▸ Problem description
From the records below, transcribe only the lines running from the one with "3. More parts follow." through the one with "return m.mat". Keep both of those end lines.

▸ Data for this exercise
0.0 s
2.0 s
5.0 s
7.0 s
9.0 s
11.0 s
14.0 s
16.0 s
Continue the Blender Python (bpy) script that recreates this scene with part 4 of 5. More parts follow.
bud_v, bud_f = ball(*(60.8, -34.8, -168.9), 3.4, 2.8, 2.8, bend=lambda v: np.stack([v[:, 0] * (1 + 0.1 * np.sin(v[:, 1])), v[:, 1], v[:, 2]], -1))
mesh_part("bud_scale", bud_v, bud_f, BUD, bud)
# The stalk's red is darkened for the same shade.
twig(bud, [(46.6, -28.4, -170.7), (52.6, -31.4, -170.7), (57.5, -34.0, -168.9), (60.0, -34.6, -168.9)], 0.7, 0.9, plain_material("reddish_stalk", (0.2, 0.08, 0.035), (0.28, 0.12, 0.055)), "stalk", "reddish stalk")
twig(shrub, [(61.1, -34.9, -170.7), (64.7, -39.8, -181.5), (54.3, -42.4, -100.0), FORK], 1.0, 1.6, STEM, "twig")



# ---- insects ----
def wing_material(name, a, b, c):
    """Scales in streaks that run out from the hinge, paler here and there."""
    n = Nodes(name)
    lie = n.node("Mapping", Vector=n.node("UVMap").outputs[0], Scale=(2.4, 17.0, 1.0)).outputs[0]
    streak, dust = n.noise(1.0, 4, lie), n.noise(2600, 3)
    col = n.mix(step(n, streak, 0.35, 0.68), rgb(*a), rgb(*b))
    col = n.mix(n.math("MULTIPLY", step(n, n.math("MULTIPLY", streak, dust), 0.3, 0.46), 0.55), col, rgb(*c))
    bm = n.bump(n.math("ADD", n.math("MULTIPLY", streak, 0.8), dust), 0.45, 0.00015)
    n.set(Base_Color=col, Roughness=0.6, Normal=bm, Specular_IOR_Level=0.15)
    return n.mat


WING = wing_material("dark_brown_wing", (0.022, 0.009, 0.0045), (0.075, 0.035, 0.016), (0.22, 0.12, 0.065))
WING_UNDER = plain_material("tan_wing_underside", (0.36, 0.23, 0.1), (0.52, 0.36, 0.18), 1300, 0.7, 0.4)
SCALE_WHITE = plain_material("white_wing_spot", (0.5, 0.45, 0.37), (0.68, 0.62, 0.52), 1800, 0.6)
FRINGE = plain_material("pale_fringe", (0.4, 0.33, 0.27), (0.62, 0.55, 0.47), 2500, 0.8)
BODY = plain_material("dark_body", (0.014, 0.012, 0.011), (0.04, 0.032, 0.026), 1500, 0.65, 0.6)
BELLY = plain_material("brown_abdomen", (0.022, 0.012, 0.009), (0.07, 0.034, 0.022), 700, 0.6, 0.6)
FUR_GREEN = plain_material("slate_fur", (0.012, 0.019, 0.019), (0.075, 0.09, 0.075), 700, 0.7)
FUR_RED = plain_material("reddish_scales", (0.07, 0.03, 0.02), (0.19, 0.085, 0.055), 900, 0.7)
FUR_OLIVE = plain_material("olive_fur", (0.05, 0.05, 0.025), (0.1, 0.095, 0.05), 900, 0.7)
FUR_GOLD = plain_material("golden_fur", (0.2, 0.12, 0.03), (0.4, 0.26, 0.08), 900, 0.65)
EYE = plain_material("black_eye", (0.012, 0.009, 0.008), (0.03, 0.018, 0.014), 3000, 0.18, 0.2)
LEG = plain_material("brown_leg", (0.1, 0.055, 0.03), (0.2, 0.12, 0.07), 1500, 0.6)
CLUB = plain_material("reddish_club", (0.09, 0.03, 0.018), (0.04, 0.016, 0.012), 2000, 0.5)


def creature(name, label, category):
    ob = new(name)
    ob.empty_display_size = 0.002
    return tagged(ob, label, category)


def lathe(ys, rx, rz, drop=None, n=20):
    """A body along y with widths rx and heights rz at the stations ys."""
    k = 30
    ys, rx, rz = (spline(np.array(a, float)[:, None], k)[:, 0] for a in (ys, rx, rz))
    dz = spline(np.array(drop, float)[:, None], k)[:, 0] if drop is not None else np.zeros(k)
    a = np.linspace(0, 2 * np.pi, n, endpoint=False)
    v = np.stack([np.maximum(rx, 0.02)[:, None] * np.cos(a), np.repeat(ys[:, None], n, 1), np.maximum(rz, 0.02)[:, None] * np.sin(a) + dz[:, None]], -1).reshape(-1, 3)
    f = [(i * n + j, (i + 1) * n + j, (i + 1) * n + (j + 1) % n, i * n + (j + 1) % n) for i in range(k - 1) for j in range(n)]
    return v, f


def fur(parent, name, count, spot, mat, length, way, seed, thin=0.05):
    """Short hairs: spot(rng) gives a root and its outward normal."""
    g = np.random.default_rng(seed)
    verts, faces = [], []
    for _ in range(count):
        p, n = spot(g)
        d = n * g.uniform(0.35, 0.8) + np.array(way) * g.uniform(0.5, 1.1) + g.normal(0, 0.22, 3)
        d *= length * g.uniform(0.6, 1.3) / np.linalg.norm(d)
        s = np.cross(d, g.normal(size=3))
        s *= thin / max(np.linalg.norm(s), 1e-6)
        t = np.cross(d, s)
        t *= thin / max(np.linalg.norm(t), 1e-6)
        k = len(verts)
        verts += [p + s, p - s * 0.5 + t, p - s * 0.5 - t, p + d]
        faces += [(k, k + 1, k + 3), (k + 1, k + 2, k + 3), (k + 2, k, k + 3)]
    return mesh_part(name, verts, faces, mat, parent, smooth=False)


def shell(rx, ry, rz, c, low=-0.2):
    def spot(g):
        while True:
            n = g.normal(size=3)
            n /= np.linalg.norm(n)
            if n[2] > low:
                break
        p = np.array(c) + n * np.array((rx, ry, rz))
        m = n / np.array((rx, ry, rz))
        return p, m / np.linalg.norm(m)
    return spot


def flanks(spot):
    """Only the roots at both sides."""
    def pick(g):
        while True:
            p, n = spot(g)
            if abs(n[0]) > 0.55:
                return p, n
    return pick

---

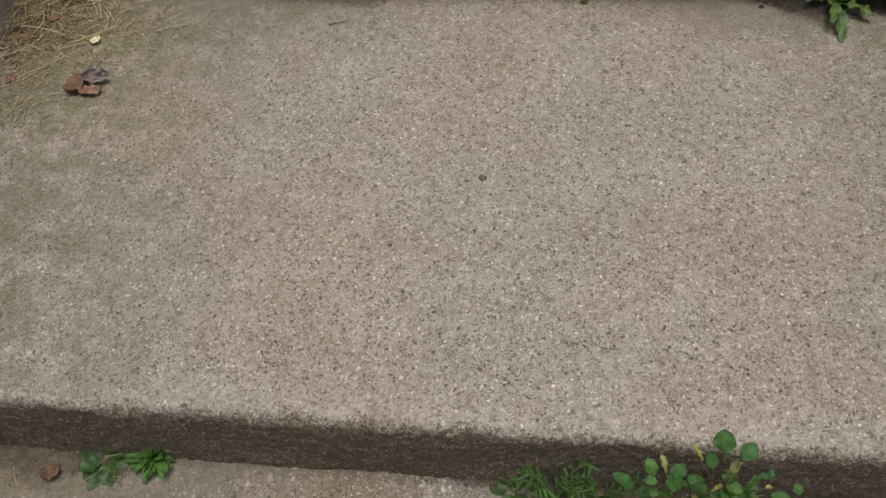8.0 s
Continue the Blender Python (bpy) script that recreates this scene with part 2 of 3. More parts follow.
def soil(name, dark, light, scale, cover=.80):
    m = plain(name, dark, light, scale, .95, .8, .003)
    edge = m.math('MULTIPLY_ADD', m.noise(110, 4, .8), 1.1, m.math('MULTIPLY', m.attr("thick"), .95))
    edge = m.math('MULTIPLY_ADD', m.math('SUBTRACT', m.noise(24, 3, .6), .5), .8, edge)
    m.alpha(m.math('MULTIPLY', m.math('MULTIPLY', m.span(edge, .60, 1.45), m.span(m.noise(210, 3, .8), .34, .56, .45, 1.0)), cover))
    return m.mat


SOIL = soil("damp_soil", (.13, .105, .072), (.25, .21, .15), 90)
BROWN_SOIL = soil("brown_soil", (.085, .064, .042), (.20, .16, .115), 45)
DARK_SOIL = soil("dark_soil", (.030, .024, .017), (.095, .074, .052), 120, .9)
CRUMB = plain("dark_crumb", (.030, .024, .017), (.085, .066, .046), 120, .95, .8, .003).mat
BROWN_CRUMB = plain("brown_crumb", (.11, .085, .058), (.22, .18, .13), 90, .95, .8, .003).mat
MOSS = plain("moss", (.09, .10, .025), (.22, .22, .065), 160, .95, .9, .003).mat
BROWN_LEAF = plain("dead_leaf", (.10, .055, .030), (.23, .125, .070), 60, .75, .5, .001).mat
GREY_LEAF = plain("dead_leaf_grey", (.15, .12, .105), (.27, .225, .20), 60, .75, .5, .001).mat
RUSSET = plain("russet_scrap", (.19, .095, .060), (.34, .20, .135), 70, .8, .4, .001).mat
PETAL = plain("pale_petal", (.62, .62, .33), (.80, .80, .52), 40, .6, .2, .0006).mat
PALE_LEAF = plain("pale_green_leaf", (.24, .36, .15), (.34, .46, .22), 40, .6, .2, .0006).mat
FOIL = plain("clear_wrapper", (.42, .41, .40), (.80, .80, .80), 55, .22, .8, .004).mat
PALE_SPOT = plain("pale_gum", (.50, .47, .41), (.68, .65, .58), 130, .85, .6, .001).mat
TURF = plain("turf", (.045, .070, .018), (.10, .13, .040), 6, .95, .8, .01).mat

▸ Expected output
Continue the Blender Python (bpy) script that recreates this scene with part 2 of 3. More parts follow.
def soil(name, dark, light, scale, cover=.80):
    m = plain(name, dark, light, scale, .95, .8, .003)
    edge = m.math('MULTIPLY_ADD', m.noise(110, 4, .8), 1.1, m.math('MULTIPLY', m.attr("thick"), .95))
    edge = m.math('MULTIPLY_ADD', m.math('SUBTRACT', m.noise(24, 3, .6), .5), .8, edge)
    m.alpha(m.math('MULTIPLY', m.math('MULTIPLY', m.span(edge, .60, 1.45), m.span(m.noise(210, 3, .8), .34, .56, .45, 1.0)), cover))
    return m.mat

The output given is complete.